I think you are oversimplifying. You've chosen arbitrary abstraction layer. It's like saying it's just transistors again. Or it's just machine learning. It matters what they can deliver and Jim's track record is best in the whole industry. I think they have a pretty good understanding what's the best approach to bring outstanding results given technology available plus I think currently they want to deliver something to get connected with decent clients and then be able to optimize for actual real world use cases.
I'd love to see chips made out of millions of small computing blocks, neuron alike, without a common clock, with local memory, maybe even with some analog electronics involved. But I'm pretty sure people who are actually working on this kind of stuff could provide me a list of reasons why it's silly (at least given current technology limitations).
sounds like a variation of that old MIT startup called Tilera, very lightweight CPUs with high performance interconnect fabric. at that time I remember thinking it was a solution looking for a problem.
IDK whats wrong with that architecture for AI/ML but I feel too much overhead in full on CPUs. I guess thats where lightweight risc cores come in. Personally what I'd like to see is a clever architecture utilizing a grid architecture with a stack based process for communicating with local nodes using a bare minimal language like forth so extremely light 'nodes' to do matrix math & nothing else.
I think boring can be good, I'm not an expert but 'extra units copy and pasted in a grid' is exactly how I imagine a hardware AI accelerator to be like
I agree, and I've wanted a grid of 1000+ cores for 25 years now, once I realized that the only bottleneck in computing is the bus between CPU and memory back in the late 90s. The only chip that comes even close to what I want for a reasonable price is Apple's M1 line, but they added GPU and AI cores which defeat the purpose.
The churn with GPUs and now AI cores is too much for me. I just can't waste time manually annotating the code I want to run concurrently, on GPU, on AI core, whatever. To me, it looks like everyone is putting 10-100 times more work into their code than what should be needed. I see the same pattern repeated with web development and the explosion of walled garden platforms for mobile and smart devices. So much work for so long for so few results.
Just give me a big dumb boring grid of cores and a self-parallelizing language to program them. Stuff like Julia/Clojure/MATLAB/Erlang/Go come close, but each have poison pills that make reaching the mainstream untenable. Someday I want to write a language that does what I need, but that day will likely never come, because every day is Quantum Leap for me, I just go to work to make rent, pushing the rock up that hill like Sisyphus, only to watch it roll down and have to start all over again. Inadequate tooling has come to totally dominate every aspect of my work, but there may never be time to write better stuff.
We need operating systems designed to make the resources easily accessible across a network. What we are running today are mainframe operating systems where one computer does all the work for concurrent users.

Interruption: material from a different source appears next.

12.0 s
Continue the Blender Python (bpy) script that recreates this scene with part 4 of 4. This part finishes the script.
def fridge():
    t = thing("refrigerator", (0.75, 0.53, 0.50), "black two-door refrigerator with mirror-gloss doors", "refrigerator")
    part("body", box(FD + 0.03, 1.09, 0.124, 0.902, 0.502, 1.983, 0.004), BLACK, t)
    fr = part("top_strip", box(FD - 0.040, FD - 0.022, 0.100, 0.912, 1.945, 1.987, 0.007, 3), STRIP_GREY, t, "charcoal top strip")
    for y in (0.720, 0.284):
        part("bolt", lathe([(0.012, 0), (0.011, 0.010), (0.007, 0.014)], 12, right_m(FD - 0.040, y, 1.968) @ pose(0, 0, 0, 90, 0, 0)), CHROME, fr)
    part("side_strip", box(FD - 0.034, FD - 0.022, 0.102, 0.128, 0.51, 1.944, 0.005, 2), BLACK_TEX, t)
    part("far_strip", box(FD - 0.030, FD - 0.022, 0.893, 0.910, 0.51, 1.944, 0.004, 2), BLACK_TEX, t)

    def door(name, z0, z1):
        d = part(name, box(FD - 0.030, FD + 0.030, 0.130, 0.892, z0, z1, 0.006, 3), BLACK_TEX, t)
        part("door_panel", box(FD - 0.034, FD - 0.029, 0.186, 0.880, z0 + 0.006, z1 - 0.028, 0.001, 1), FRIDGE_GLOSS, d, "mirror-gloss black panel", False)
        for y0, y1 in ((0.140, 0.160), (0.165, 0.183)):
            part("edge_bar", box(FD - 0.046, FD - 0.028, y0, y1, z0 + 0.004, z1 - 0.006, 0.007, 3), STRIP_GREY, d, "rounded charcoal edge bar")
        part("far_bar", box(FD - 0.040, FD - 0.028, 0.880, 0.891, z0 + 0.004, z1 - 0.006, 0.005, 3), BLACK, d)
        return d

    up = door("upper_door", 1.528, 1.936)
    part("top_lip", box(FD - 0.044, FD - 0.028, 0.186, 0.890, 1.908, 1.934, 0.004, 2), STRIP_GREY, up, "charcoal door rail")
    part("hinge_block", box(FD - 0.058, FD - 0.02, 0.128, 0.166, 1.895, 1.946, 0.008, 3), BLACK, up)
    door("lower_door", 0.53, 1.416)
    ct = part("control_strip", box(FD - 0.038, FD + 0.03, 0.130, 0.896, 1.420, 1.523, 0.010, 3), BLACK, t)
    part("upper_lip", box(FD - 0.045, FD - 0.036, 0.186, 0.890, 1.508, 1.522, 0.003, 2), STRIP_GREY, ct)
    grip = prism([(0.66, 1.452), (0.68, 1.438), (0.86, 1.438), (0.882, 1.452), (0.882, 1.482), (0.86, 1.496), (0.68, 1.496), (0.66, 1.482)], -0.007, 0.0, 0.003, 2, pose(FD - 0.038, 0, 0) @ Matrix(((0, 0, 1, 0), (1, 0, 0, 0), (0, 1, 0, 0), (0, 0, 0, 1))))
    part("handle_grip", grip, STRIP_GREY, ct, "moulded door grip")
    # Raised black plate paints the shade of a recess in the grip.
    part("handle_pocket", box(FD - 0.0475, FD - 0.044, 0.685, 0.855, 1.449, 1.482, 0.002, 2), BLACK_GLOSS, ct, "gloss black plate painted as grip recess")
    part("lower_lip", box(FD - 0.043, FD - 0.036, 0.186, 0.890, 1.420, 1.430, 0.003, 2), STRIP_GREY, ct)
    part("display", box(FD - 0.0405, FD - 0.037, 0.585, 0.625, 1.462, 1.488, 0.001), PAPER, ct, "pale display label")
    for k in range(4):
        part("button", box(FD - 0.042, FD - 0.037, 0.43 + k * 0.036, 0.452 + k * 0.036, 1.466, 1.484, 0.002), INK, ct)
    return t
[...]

Using plan 9 has taught me that we are far from done designing computers and operating systems - we're trying to build the future on obsolete machines running obsolete operating systems.and it's not going well given all the ugly mutually incompatible nonsense taped and bolted on to hide their age.
Loosely, pretty much all languages today have some form of: mutability, async, special annotations needed for code that should run concurrently or on the GPU, manual memory management, friction around binding to other languages, ugly or unnecessary syntax, the list of poison pills is endless.

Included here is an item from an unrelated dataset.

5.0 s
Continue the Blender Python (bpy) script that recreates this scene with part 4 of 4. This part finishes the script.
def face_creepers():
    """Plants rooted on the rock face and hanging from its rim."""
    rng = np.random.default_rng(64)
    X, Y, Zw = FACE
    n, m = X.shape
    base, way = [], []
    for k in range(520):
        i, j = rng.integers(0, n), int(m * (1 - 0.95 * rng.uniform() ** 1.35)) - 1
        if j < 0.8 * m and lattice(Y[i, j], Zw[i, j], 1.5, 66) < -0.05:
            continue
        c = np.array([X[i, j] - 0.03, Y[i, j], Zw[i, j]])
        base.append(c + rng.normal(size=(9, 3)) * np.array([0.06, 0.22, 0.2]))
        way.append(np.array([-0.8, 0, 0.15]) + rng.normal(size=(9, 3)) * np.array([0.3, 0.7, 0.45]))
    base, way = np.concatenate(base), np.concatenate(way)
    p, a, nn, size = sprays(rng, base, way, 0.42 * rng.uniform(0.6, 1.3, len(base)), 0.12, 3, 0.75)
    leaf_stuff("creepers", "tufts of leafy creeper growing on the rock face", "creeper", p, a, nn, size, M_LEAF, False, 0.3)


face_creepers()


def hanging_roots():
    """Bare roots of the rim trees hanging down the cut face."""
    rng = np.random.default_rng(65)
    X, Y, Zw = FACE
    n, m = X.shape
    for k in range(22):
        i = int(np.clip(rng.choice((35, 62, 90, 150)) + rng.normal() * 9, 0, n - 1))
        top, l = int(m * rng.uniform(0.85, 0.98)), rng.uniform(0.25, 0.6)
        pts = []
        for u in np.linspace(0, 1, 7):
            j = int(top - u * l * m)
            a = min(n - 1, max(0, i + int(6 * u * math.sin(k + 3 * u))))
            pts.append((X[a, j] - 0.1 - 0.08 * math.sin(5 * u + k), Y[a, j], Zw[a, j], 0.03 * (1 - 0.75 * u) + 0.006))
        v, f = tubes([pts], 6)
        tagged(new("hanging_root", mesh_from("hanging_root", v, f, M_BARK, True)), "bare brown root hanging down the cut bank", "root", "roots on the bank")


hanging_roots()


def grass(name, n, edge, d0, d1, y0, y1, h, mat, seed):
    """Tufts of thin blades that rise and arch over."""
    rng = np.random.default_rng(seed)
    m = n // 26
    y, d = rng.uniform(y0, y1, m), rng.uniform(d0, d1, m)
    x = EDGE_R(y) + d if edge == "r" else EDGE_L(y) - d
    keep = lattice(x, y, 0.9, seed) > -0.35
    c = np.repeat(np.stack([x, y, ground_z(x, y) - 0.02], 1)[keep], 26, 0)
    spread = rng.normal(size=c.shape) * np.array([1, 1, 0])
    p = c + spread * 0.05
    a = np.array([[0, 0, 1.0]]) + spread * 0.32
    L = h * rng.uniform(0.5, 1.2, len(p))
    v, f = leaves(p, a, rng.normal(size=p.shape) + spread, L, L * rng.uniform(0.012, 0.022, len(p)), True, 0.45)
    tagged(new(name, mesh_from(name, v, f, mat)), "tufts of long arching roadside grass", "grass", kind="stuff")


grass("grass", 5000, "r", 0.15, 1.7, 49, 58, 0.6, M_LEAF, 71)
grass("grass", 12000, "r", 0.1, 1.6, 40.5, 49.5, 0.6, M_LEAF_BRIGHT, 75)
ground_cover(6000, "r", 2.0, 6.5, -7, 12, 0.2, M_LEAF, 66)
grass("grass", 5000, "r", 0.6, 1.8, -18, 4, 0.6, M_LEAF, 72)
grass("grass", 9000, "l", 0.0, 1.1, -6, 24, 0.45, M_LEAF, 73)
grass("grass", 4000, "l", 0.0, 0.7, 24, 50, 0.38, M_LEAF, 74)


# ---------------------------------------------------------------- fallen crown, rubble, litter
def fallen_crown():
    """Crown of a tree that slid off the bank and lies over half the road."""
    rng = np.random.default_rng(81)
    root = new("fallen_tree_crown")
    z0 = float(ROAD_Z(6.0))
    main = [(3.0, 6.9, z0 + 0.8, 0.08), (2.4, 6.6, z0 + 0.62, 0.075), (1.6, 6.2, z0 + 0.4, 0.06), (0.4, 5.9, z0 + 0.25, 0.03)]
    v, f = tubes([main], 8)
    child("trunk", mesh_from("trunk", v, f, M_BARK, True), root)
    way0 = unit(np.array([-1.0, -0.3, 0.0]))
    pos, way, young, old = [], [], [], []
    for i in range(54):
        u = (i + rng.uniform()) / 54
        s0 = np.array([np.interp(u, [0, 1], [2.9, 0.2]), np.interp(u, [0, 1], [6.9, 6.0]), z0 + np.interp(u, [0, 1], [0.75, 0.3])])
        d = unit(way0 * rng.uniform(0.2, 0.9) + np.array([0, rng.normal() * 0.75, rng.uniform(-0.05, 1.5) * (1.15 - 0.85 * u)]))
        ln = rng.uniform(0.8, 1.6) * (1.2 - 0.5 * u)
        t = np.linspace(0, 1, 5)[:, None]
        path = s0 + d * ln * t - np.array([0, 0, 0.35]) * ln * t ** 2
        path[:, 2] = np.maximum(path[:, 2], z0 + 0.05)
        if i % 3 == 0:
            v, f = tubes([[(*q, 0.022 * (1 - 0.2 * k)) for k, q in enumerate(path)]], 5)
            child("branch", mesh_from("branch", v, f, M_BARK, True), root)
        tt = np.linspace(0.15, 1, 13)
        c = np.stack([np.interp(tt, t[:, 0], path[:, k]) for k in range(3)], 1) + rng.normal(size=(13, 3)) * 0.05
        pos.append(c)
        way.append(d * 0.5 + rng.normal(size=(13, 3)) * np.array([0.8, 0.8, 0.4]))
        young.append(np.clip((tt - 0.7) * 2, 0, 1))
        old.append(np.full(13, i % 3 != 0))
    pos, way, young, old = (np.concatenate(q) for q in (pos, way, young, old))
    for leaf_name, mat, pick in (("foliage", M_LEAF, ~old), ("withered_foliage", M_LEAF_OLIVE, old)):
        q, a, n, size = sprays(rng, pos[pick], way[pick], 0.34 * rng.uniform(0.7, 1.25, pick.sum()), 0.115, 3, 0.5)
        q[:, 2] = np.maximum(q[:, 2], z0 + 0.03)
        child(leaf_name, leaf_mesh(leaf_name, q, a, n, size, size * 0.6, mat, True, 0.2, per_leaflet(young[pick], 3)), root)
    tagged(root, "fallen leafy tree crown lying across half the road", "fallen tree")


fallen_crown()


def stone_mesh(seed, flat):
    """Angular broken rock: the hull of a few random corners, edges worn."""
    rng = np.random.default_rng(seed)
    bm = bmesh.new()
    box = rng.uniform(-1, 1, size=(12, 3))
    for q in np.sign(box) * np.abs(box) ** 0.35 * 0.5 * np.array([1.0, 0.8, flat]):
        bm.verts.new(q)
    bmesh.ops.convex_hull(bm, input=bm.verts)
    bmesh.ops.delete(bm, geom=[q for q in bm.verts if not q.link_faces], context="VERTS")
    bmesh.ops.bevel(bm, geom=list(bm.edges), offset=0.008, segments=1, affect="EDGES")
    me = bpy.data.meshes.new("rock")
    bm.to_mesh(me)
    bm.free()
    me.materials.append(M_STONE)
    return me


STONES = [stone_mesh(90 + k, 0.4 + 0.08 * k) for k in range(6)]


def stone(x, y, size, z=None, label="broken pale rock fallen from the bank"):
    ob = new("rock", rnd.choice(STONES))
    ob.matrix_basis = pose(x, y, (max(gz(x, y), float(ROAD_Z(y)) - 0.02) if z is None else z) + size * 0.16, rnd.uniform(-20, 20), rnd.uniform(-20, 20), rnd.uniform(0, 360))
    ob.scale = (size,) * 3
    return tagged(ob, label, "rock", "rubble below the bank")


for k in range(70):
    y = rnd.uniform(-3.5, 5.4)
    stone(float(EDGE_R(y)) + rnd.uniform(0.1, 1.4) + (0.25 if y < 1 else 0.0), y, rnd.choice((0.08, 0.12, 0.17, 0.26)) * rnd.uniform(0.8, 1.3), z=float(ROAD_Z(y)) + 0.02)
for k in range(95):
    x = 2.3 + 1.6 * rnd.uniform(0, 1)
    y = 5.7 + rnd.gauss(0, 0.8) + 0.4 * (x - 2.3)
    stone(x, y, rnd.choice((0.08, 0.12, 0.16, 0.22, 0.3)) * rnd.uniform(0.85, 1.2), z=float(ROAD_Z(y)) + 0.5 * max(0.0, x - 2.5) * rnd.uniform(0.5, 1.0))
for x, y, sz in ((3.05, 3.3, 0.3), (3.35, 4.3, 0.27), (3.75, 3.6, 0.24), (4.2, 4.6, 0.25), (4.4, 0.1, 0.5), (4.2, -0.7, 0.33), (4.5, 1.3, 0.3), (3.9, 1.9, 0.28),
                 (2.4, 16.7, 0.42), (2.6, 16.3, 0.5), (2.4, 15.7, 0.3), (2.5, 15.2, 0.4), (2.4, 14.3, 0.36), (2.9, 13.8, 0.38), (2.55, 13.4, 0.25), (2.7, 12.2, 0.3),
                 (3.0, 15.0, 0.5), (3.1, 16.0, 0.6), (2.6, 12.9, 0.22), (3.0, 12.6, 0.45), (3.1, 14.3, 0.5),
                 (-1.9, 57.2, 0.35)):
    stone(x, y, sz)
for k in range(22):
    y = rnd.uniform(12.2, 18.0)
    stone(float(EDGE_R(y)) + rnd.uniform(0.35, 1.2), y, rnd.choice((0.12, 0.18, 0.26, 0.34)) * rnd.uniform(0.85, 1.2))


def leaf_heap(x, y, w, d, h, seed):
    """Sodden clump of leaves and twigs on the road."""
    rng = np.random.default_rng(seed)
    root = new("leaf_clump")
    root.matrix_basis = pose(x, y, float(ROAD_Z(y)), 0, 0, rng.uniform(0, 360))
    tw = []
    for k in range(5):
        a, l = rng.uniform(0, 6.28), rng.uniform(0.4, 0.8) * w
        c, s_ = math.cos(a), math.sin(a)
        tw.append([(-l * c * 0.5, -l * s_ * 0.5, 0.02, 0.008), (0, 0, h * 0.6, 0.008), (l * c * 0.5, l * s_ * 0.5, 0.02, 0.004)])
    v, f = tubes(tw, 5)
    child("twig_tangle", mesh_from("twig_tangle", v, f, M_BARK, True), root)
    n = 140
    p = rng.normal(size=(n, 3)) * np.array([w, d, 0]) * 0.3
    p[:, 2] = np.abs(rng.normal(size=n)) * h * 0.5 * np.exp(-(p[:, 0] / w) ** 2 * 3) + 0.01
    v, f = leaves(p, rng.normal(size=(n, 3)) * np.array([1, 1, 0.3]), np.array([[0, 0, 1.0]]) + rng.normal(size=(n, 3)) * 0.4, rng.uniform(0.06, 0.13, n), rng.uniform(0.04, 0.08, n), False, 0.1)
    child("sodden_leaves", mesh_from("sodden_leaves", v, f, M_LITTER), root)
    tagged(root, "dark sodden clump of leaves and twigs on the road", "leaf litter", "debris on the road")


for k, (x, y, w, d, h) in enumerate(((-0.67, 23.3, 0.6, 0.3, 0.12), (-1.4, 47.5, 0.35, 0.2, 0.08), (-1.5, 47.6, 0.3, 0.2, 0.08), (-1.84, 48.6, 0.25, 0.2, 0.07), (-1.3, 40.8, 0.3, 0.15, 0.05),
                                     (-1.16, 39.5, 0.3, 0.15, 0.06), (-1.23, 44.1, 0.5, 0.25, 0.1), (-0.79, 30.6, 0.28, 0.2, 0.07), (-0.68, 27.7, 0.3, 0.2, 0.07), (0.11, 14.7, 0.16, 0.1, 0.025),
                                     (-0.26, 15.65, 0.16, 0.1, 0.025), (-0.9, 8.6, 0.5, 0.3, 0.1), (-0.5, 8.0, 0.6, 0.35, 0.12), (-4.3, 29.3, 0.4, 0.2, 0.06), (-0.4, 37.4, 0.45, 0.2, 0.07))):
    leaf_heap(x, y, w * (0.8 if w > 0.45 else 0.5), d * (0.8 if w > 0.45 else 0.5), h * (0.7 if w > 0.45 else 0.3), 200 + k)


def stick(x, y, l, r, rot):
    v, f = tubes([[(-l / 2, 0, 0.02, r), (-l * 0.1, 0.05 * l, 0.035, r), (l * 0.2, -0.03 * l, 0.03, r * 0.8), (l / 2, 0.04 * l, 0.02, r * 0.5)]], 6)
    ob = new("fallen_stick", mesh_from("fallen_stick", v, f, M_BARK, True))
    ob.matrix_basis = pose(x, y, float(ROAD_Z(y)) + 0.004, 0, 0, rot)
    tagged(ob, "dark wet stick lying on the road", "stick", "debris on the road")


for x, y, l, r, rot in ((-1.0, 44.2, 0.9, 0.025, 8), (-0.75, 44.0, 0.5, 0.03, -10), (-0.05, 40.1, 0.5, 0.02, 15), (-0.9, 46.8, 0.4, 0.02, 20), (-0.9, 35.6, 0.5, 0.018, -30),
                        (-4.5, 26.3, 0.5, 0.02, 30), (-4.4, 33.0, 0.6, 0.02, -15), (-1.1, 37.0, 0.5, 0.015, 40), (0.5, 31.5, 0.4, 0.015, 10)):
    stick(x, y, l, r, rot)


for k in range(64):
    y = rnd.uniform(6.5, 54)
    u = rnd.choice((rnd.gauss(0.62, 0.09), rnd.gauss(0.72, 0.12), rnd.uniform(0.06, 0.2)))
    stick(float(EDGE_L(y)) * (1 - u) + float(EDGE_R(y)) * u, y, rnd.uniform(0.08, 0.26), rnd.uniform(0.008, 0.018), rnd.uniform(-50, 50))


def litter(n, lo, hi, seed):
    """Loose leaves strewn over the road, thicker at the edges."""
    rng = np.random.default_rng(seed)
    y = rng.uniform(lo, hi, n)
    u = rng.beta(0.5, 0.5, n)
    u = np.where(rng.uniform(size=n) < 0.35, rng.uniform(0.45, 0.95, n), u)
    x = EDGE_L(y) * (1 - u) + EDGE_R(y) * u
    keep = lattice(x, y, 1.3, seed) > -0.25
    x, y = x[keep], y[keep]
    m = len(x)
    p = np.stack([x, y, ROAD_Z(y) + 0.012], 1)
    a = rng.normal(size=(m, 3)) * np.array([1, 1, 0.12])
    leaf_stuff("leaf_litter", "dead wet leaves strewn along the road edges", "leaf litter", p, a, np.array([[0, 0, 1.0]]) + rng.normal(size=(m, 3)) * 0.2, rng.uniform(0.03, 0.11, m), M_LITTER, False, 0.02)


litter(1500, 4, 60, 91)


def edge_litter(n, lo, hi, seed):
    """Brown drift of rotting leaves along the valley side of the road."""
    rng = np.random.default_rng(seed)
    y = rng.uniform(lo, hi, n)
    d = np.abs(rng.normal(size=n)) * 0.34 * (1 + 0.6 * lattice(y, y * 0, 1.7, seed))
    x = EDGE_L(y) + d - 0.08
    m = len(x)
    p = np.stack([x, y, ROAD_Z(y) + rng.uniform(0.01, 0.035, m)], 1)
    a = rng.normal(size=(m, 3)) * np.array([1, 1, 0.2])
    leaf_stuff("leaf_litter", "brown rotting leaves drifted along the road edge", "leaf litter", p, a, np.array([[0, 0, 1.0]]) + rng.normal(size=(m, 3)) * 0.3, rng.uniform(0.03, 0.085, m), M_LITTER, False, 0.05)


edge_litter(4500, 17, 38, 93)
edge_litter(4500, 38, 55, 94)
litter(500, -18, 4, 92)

I've barely learned portions of Julia, but it does have mutable variables. Once there's a mutable variable, the rest of the language is basically equivalent to transpiling an imperative language like Javascript. As in, there's little advantage over just using higher-order methods within an imperative language, because unexpected behavior can't be prevented, and code can't be statically analyzed beyond where the monad might change.
Clojure uses Lisp's prefix syntax with () with no infix or postfix format available, forcing everyone from a C-style background or even a math background to manually convert their notation to prefix. MATLAB uses 1-indexed arrays, and I don't think that there's a config option to make them 0-indexed. Erlang is too esoteric along a number of design choices to ever be mainstream, although its Actor model is great. Go has trouble with exceptional behavior and doesn't isolate variables between threads, negating most of its usefulness for concurrency.

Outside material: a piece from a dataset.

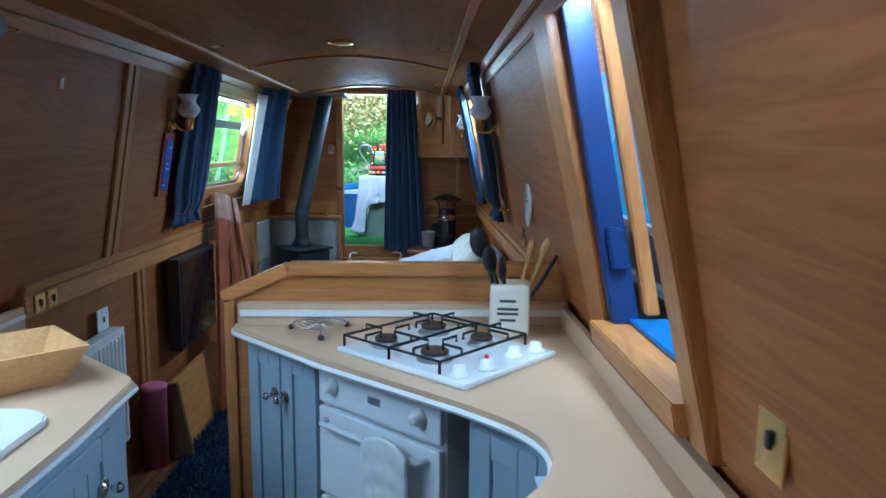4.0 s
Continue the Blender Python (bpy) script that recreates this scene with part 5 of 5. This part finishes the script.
# ---- outside: well deck and bow ----
tagged(part("deck", prism([(-1.33, 8.67), (0.48, 8.67), (0.33, 10.0), (0.16, 10.5), (-1.01, 10.5), (-1.18, 10.0)], 0.5, 0.575), DECKGREY), "steel well deck of the boat", "deck", kind="structure")
turf = thing("turf_mat", (-0.42, 9.4, 0.575), "bright green artificial turf on the well deck", "turf mat")
part("mat", prism([(-1.3, 8.68), (0.45, 8.68), (0.3, 10.0), (0.13, 10.48), (-0.98, 10.48), (-1.15, 10.0)], 0.576, 0.586), GRASS_TURF, turf)
vv, ff = [], []
for _ in range(30000):
    x, y = rr.uniform(-1.1, 0.2), rr.uniform(8.7, 10.4)
    a = rr.uniform(0, 6.28)
    dx, dy, b = 0.003 * math.cos(a), 0.003 * math.sin(a), len(vv)
    vv += [(x - dx, y - dy, 0.585), (x + dx, y + dy, 0.585), (x + rr.gauss(0, 0.006), y + rr.gauss(0, 0.006), 0.585 + rr.uniform(0.008, 0.02))]
    ff.append((b, b + 1, b + 2))
bmm = bpy.data.meshes.new("blades")
bmm.from_pydata(vv, [], ff)
blades = leaves("blades", bmm, GRASS_TURF, turf)
tagged(blades, kind="stuff")
bow = thing("boat_bow", (-0.42, 10.6, 0.3), "navy painted steel bow of the boat with grey foredeck", "boat bow")
TIP = (-0.45, 12.0)
for sgn, pts in ((-1, [(-1.38, 8.67), (-1.22, 9.8), (-1.02, 10.6), (-0.75, 11.4), TIP]), (1, [(0.53, 8.67), (0.37, 9.8), (0.18, 10.6), (-0.12, 11.4), TIP])):
    c = smooth_line([(*p, 0) for p in pts], 5)
    part("bulwark", sheet(lambda u, v: (c[min(len(c) - 1, int(round(u * (len(c) - 1))))].x, c[min(len(c) - 1, int(round(u * (len(c) - 1))))].y, 0.1 + 0.86 * v + 0.1 * u), len(c) - 1, 4, 0.03), NAVYHULL, bow, smooth=True)
    part("gunwale", tube([(p.x, p.y, 0.965 + 0.1 * i / (len(c) - 1)) for i, p in enumerate(c)], 0.035, 8), plain("blue_gunwale", (0.03, 0.1, 0.28), 0.35), bow, "blue painted gunwale", True)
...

Basically what I'm looking for is more like a spreadsheet in code, with no imperative behavior whatsoever. I believe that ClojureScript comes closest by executing functionally without side effects, then allowing imperative behavior while suspended, to get/send IO and then execute again. This most closely matches the way the real world works. Unfortunately languages like Haskell go to great lengths to hide the suspended side of things, making it somewhat of a write-only language like Perl (unreadable to outsiders) and too opaque for students to learn in a reasonable amount of time.
The closest language I've encountered that got it almost right was PHP before version 5, when it passed everything by value via copy-on-write and avoided references. Most of the mental load of imperative programming is in reasoning about mutable state. Once classes passed by references arrived, it just became another variation of Javascript. With more syntax warts and inconsistent naming. But since it's conceptually good and mainly ugly in practice, it's still probably my favorite language so far. React and Redux go to great lengths to encapsulate mutable state, but end up with such ugly syntax or syntactic sugar that little is gained over sticking to HTML with classic Javascript handlers sprinkled in. In which case it's better to go with htmx and stay as declarative as possible.
I tried to keep this brief, but I could blabber on about it forever hah!
Its a regular chip with a few extra units bolted on the end, thats been copy and pasted in a grid.
We've seen the same stuff from folks like Meta, even Tesla.